- Given instruction
Everything from the line containing "Continue the Blender" through the line containing "return np.clip(np.maximum(1.12 *" should be repeated exactly, and nothing else from the data.

- Material

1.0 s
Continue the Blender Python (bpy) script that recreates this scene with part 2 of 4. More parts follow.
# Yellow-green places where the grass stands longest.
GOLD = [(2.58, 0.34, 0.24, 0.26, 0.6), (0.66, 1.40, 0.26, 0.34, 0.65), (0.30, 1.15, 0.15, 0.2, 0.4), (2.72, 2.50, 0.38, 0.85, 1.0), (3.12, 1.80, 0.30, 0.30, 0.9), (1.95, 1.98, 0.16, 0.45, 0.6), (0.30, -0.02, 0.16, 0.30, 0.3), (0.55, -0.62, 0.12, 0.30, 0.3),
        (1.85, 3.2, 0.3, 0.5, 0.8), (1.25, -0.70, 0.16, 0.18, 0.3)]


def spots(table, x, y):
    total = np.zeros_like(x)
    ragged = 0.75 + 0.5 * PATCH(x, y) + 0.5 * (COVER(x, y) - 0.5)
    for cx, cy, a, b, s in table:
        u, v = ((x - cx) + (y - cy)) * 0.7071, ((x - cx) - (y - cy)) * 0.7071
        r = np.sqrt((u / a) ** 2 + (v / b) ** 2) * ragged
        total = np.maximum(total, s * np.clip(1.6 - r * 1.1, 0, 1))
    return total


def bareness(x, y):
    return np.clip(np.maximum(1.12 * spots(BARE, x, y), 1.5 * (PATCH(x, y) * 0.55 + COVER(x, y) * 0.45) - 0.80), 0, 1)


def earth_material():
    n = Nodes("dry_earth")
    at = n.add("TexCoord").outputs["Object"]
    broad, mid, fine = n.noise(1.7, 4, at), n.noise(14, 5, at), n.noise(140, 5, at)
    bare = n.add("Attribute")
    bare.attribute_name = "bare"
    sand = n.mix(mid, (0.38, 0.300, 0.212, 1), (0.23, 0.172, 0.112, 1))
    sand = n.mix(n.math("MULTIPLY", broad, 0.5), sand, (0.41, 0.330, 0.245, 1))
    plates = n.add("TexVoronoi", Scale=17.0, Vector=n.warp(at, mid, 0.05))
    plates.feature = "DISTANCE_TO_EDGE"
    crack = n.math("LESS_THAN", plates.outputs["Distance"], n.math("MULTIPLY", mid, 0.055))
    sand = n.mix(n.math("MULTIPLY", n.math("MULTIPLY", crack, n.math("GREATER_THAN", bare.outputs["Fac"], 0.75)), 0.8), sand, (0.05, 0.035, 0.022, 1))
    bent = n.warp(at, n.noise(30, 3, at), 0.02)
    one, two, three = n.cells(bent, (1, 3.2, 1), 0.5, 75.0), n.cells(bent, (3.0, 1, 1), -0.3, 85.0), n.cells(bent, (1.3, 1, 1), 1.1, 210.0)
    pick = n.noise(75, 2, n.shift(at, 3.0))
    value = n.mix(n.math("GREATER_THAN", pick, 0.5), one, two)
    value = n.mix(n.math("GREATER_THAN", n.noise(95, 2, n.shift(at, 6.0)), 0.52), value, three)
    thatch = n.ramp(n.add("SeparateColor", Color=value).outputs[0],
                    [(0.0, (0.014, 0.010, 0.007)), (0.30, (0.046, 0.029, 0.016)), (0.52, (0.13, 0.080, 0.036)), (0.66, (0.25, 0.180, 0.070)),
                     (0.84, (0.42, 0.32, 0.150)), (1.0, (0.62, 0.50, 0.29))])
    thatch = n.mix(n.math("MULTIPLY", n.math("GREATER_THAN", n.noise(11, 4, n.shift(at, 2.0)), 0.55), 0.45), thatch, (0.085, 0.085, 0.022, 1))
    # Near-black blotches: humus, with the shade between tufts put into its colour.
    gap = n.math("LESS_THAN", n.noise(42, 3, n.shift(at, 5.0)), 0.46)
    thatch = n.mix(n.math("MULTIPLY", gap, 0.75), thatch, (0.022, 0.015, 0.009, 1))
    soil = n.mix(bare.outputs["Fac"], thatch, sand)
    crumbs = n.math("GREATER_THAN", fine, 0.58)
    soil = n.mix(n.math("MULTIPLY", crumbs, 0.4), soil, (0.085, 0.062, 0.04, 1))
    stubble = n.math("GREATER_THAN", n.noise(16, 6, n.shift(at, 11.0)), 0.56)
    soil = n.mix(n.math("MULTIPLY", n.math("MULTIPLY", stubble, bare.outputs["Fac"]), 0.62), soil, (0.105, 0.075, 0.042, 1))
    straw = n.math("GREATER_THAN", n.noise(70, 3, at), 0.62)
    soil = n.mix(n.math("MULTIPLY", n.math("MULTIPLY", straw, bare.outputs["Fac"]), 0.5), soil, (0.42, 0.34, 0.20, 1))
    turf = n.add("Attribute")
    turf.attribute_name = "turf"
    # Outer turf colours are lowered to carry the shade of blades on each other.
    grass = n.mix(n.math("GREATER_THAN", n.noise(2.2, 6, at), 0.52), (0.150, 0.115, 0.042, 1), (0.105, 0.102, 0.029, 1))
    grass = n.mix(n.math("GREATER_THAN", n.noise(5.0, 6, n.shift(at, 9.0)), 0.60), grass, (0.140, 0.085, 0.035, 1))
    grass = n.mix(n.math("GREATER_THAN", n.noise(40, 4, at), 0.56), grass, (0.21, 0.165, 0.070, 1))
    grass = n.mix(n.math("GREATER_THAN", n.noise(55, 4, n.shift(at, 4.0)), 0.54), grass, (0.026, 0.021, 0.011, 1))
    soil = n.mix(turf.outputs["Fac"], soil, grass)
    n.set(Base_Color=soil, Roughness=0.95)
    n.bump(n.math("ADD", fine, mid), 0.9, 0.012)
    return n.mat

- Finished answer
Continue the Blender Python (bpy) script that recreates this scene with part 2 of 4. More parts follow.
# Yellow-green places where the grass stands longest.
GOLD = [(2.58, 0.34, 0.24, 0.26, 0.6), (0.66, 1.40, 0.26, 0.34, 0.65), (0.30, 1.15, 0.15, 0.2, 0.4), (2.72, 2.50, 0.38, 0.85, 1.0), (3.12, 1.80, 0.30, 0.30, 0.9), (1.95, 1.98, 0.16, 0.45, 0.6), (0.30, -0.02, 0.16, 0.30, 0.3), (0.55, -0.62, 0.12, 0.30, 0.3),
        (1.85, 3.2, 0.3, 0.5, 0.8), (1.25, -0.70, 0.16, 0.18, 0.3)]


def spots(table, x, y):
    total = np.zeros_like(x)
    ragged = 0.75 + 0.5 * PATCH(x, y) + 0.5 * (COVER(x, y) - 0.5)
    for cx, cy, a, b, s in table:
        u, v = ((x - cx) + (y - cy)) * 0.7071, ((x - cx) - (y - cy)) * 0.7071
        r = np.sqrt((u / a) ** 2 + (v / b) ** 2) * ragged
        total = np.maximum(total, s * np.clip(1.6 - r * 1.1, 0, 1))
    return total


def bareness(x, y):
    return np.clip(np.maximum(1.12 * spots(BARE, x, y), 1.5 * (PATCH(x, y) * 0.55 + COVER(x, y) * 0.45) - 0.80), 0, 1)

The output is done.